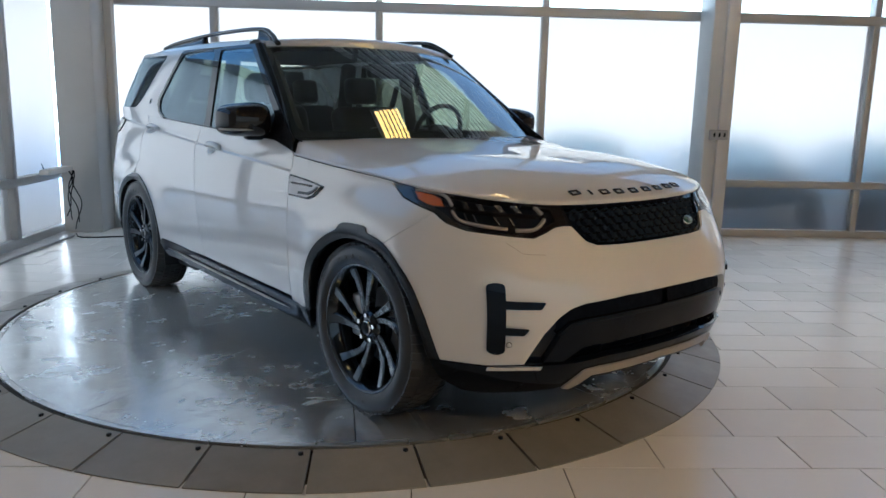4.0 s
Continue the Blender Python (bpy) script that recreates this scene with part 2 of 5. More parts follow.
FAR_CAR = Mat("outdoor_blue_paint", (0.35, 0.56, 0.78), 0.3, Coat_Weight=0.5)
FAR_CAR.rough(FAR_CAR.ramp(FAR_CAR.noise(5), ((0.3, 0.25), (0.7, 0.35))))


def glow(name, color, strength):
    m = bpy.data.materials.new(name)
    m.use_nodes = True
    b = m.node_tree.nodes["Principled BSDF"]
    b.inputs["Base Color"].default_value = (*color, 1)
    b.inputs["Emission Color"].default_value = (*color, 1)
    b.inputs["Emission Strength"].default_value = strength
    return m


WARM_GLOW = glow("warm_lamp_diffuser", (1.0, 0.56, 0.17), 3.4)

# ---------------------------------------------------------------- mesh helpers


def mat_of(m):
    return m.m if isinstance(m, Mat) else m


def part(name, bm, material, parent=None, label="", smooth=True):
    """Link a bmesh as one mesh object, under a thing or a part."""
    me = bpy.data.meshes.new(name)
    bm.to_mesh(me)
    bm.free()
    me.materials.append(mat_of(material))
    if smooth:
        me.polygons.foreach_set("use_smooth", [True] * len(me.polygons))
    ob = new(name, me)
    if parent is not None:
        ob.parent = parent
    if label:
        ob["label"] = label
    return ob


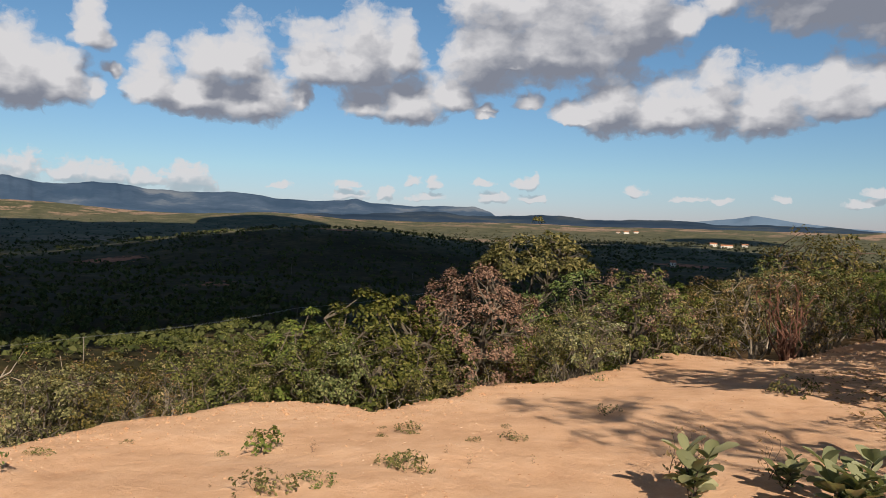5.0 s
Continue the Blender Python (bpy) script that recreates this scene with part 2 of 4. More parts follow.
::::::
[TASK GOAL] Copy out each line exactly, without the pictures.

[COMPLETE ANSWER]
4.0 s
Continue the Blender Python (bpy) script that recreates this scene with part 2 of 5. More parts follow.
FAR_CAR = Mat("outdoor_blue_paint", (0.35, 0.56, 0.78), 0.3, Coat_Weight=0.5)
FAR_CAR.rough(FAR_CAR.ramp(FAR_CAR.noise(5), ((0.3, 0.25), (0.7, 0.35))))


def glow(name, color, strength):
    m = bpy.data.materials.new(name)
    m.use_nodes = True
    b = m.node_tree.nodes["Principled BSDF"]
    b.inputs["Base Color"].default_value = (*color, 1)
    b.inputs["Emission Color"].default_value = (*color, 1)
    b.inputs["Emission Strength"].default_value = strength
    return m


WARM_GLOW = glow("warm_lamp_diffuser", (1.0, 0.56, 0.17), 3.4)

# ---------------------------------------------------------------- mesh helpers


def mat_of(m):
    return m.m if isinstance(m, Mat) else m


def part(name, bm, material, parent=None, label="", smooth=True):
    """Link a bmesh as one mesh object, under a thing or a part."""
    me = bpy.data.meshes.new(name)
    bm.to_mesh(me)
    bm.free()
    me.materials.append(mat_of(material))
    if smooth:
        me.polygons.foreach_set("use_smooth", [True] * len(me.polygons))
    ob = new(name, me)
    if parent is not None:
        ob.parent = parent
    if label:
        ob["label"] = label
    return ob


5.0 s
Continue the Blender Python (bpy) script that recreates this scene with part 2 of 4. More parts follow.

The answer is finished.